#### [Task requirements]
Below is a listing; restate from it, character for character, the lines beginning at the line holding "scene.camera, scene.frame_end = cam, frame(seconds)" and ending at the line holding "carried.location, carried.rotation_quaternion = m.translation, q", both included.
..............................
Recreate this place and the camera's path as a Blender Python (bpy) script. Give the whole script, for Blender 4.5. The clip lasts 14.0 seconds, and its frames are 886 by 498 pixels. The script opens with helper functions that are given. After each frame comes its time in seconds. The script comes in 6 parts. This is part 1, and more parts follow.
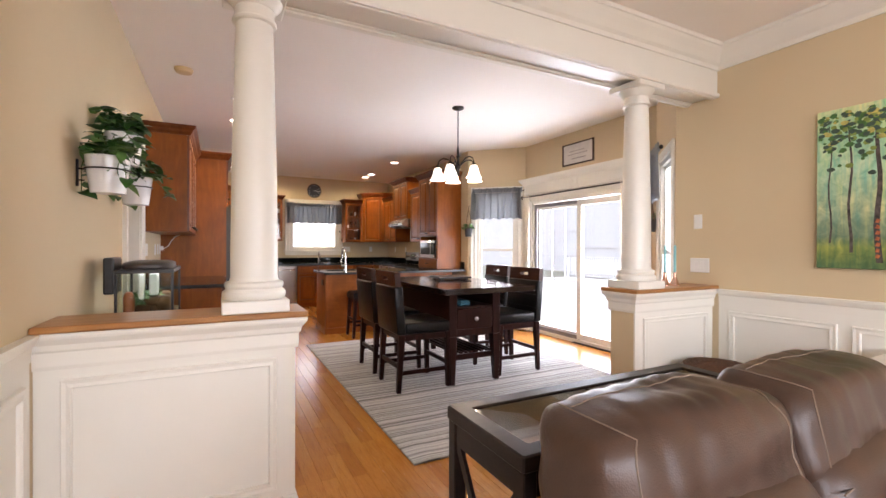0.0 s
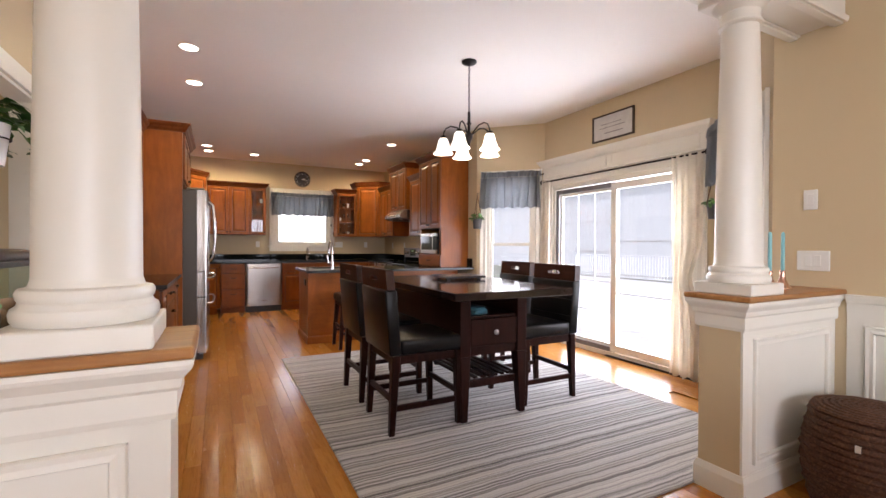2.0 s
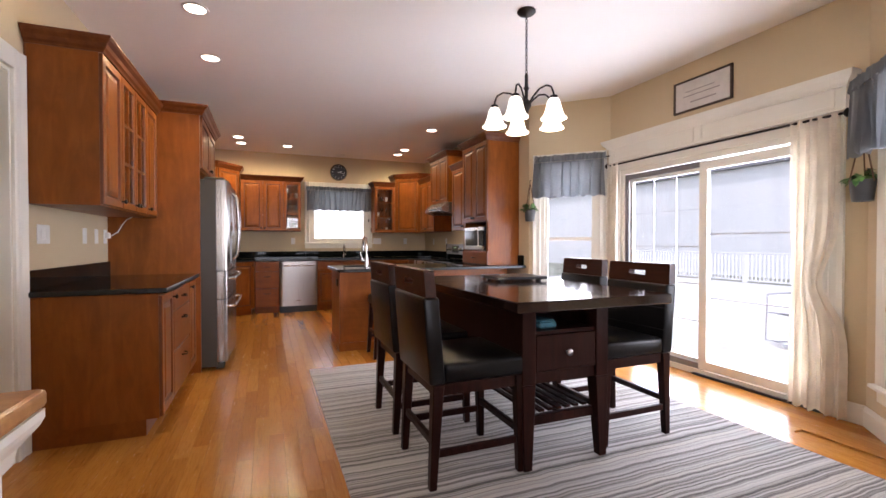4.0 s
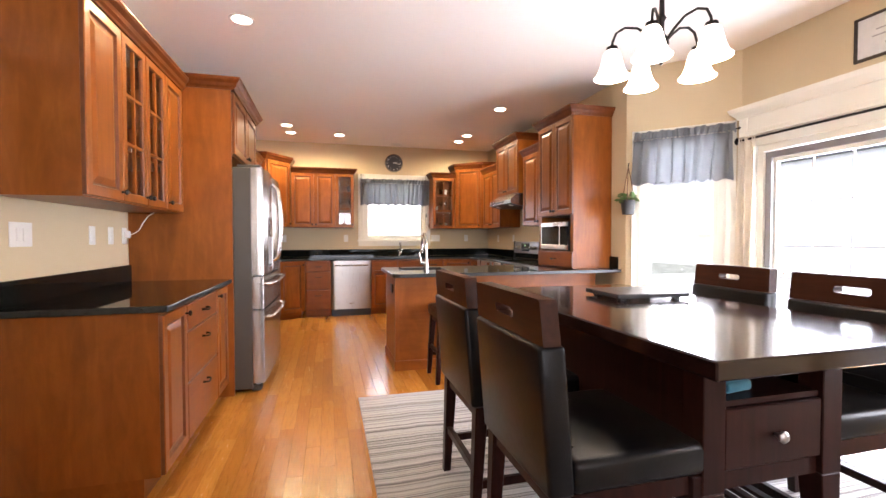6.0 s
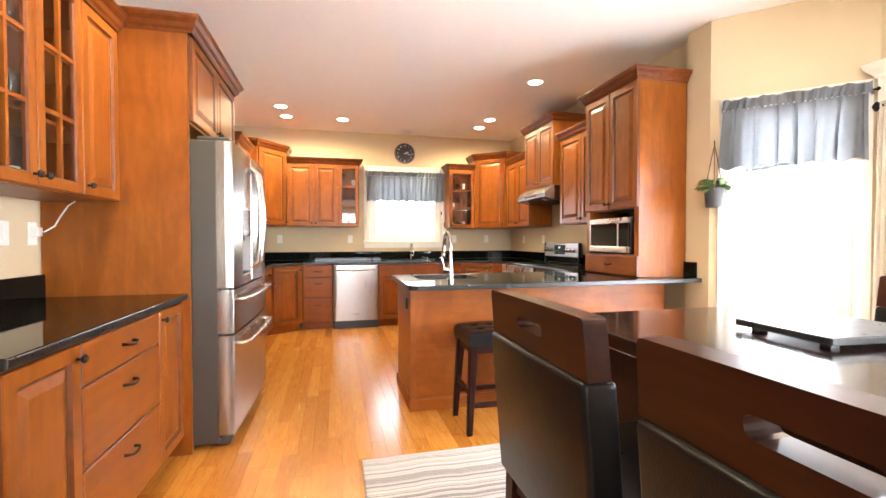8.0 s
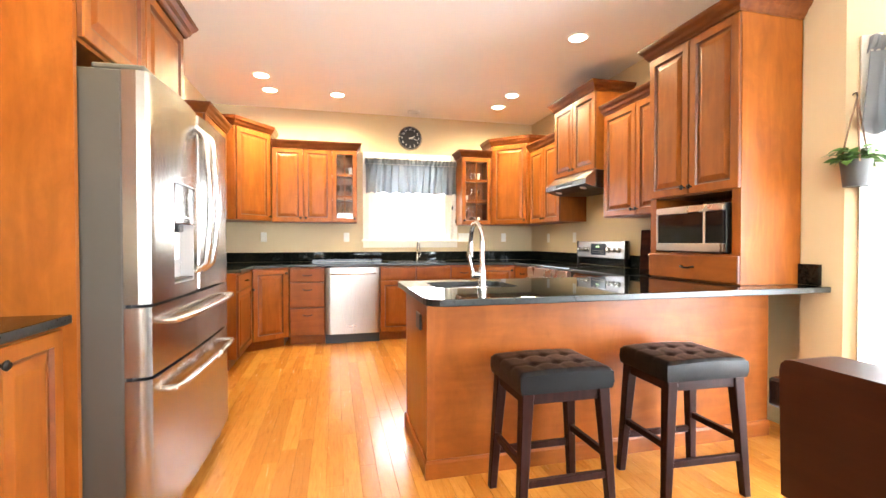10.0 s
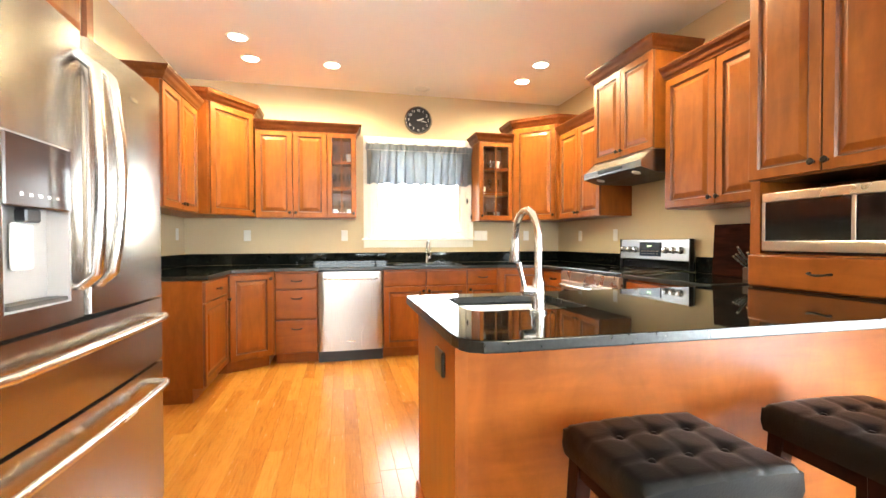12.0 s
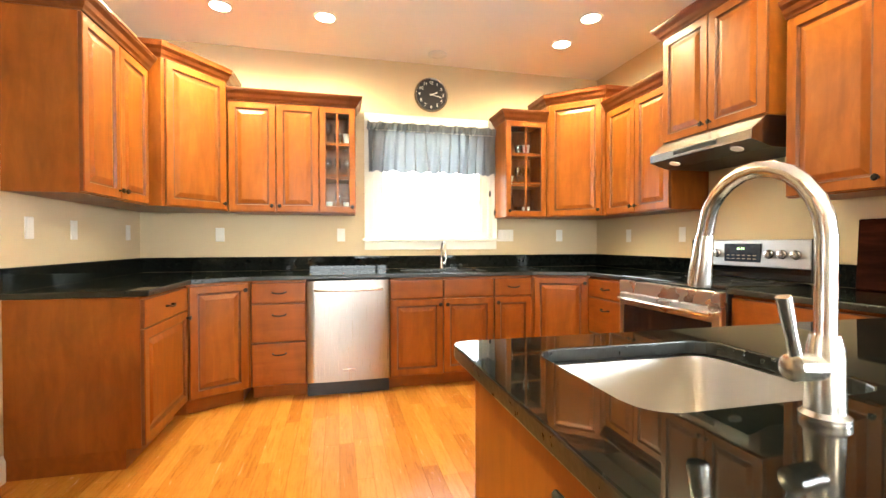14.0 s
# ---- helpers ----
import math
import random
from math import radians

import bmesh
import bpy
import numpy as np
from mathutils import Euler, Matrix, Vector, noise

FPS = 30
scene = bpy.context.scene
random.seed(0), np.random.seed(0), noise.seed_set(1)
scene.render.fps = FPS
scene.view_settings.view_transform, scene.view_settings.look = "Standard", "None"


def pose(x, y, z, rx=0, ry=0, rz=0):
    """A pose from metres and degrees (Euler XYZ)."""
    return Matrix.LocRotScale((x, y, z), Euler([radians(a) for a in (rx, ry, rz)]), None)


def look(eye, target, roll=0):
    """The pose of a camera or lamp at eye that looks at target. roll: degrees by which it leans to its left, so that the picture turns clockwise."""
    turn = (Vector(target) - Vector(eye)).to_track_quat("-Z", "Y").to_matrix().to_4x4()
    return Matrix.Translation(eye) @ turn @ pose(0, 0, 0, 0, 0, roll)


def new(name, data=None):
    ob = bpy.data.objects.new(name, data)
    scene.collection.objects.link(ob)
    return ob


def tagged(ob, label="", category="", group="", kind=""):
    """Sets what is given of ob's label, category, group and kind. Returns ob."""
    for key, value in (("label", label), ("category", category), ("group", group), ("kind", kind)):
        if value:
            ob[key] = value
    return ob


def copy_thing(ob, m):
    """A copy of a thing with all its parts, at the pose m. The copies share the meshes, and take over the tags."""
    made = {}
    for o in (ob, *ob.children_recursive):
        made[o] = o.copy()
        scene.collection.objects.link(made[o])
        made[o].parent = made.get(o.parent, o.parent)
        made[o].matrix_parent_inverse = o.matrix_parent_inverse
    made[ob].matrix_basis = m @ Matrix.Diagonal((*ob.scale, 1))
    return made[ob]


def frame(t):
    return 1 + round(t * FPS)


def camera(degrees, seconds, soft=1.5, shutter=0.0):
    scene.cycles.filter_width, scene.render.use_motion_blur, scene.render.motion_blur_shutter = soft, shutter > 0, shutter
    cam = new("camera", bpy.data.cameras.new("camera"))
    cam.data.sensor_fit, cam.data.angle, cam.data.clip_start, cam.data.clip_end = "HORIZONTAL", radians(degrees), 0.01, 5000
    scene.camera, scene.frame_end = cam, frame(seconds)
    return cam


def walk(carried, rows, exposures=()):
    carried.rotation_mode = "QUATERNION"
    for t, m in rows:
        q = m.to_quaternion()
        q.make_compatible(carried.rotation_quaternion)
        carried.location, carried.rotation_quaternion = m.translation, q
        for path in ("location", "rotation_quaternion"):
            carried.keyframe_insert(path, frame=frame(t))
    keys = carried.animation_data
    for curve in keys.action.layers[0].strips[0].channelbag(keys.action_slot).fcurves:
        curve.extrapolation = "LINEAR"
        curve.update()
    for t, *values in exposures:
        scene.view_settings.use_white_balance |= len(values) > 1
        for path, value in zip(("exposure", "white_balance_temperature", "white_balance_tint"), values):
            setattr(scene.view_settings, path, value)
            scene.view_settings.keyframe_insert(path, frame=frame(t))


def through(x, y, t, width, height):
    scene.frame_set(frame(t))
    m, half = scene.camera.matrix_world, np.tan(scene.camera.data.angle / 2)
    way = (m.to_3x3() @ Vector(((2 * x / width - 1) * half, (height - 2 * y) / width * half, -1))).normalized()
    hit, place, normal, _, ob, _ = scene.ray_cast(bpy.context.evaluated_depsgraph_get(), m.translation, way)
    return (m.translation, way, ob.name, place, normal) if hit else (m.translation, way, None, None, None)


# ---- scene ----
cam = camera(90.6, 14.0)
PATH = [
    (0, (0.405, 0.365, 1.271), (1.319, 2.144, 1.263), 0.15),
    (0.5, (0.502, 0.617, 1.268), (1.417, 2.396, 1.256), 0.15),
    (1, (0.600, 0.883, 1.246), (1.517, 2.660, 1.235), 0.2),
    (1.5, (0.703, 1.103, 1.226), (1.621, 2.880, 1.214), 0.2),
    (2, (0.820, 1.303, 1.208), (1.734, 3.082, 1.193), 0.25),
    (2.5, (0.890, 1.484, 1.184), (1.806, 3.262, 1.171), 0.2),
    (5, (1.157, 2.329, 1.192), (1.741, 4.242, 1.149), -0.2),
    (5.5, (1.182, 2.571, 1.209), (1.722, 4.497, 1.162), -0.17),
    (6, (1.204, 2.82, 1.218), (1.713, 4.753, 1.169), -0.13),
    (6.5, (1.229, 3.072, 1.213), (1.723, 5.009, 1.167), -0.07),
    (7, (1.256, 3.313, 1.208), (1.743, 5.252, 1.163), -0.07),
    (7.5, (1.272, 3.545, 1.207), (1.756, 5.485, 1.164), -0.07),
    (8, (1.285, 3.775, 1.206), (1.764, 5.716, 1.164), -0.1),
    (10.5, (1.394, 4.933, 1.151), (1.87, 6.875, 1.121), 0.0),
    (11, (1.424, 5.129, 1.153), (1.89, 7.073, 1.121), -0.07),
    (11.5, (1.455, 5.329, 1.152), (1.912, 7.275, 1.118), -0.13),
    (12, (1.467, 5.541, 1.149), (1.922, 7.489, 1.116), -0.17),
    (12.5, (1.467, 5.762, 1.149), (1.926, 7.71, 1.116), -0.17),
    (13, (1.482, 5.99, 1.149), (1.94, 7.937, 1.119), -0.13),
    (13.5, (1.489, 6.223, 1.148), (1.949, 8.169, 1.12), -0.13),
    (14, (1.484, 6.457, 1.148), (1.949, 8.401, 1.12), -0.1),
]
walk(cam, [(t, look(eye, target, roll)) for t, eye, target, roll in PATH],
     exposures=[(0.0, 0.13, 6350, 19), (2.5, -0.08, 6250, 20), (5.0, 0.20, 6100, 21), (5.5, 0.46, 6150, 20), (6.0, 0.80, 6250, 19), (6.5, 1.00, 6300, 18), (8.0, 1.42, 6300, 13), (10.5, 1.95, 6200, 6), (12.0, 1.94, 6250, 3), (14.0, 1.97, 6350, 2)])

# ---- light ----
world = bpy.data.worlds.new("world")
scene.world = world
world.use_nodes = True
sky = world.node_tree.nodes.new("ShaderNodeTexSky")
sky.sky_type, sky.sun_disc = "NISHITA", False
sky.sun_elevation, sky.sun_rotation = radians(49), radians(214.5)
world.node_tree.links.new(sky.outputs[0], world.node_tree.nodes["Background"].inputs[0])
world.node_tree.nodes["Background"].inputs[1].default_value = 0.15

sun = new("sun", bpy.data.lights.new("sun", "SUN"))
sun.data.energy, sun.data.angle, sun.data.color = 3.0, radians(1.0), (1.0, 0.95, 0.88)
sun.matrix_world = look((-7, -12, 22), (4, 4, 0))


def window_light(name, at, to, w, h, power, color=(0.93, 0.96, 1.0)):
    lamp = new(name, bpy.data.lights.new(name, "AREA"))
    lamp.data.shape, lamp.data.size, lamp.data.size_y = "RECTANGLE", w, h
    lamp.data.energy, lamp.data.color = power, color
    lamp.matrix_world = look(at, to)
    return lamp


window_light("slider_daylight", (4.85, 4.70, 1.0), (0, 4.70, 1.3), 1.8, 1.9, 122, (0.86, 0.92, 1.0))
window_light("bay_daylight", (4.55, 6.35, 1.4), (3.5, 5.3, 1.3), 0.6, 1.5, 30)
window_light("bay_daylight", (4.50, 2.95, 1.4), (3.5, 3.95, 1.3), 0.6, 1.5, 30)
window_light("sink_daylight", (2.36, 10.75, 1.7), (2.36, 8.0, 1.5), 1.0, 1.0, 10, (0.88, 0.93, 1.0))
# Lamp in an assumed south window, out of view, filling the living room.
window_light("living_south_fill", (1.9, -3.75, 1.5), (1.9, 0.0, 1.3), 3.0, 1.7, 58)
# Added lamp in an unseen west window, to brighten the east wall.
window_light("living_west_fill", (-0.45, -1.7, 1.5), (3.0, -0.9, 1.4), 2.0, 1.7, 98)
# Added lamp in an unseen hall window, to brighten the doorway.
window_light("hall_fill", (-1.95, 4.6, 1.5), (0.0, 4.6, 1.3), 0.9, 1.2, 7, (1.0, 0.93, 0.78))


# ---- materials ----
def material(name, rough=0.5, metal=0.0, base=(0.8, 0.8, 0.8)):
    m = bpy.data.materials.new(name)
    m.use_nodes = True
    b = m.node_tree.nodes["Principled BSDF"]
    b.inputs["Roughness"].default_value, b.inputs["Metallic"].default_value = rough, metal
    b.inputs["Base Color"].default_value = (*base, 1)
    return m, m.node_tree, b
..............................
#### [Solution]
    scene.camera, scene.frame_end = cam, frame(seconds)
    return cam


def walk(carried, rows, exposures=()):
    carried.rotation_mode = "QUATERNION"
    for t, m in rows:
        q = m.to_quaternion()
        q.make_compatible(carried.rotation_quaternion)
        carried.location, carried.rotation_quaternion = m.translation, q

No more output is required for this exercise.